The NTSB was quick to launch an investigation into this accident, with the main focus being on the electrical fire and how these can be combatted more efficiently in the future. Unfortunately, this focus quickly changed to the fact the car was on Autopilot at the time of the accident.
Tesla was able to view the data logs of the vehicle, confirming that the car was in Autopilot at the time of the crash. The driver’s phone also confirmed that he was playing a game on it at the time of the accident, too. Once Tesla released the statement including this information, the NTSB said that it was “unhappy” about the release of the company’s interpretation. CEO Elon Musk quickly retorted:
Lot of respect for NTSB, but NHTSA regulates cars, not NTSB, which is an advisory body. Tesla releases critical crash data affecting public safety immediately & always will. To do otherwise would be unsafe.
— Elon Musk (@elonmusk) April 2, 2018
The hearing today saw NTSB chairman Robert Sumwalt put blame on both Tesla and Apple, the employer of the driver:
“The crash driver’s employer, Apple, is a tech leader, but like most employers, has yet to develop a distracted driving policy.”

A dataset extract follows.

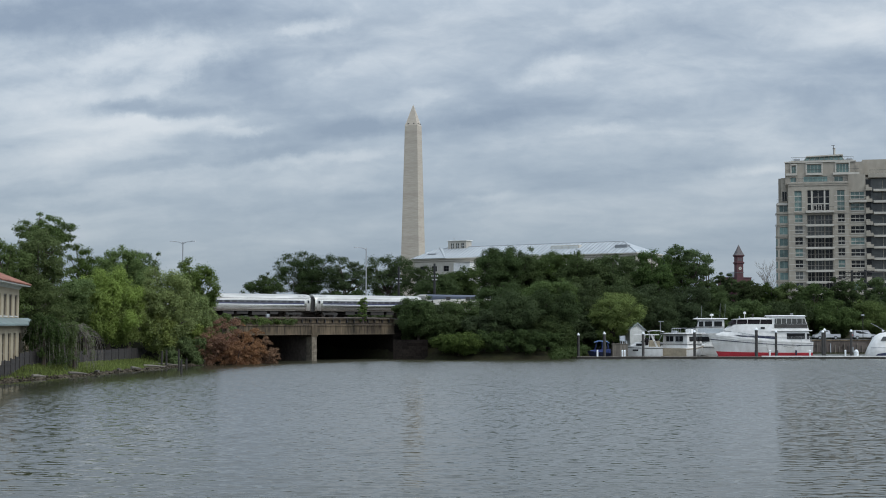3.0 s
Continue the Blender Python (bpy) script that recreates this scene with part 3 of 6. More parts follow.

The NTSB chairman also said this about Tesla (via Reuters):
“Sumwalt also had harsh words for Tesla, which he said has ignored the NTSB’s calls for the company to equip its vehicles with better safeguards to prevent drivers from misusing systems that provide limited automation. He said auto safety regulators have provided little oversight of the technology and also ignored recommendations to improve the safety of those systems.”
Tesla has always told drivers that Autopilot is not full autonomy and should therefore still be giving their full attention to the road.
It sounds to me as though the NTSB don’t know what to blame for this accident, so because of this, are lashing out at whatever they can. From the quotes above, they also seem quite naive to the Tesla systems. I wonder if they’ve ever had any experience behind the wheel in one?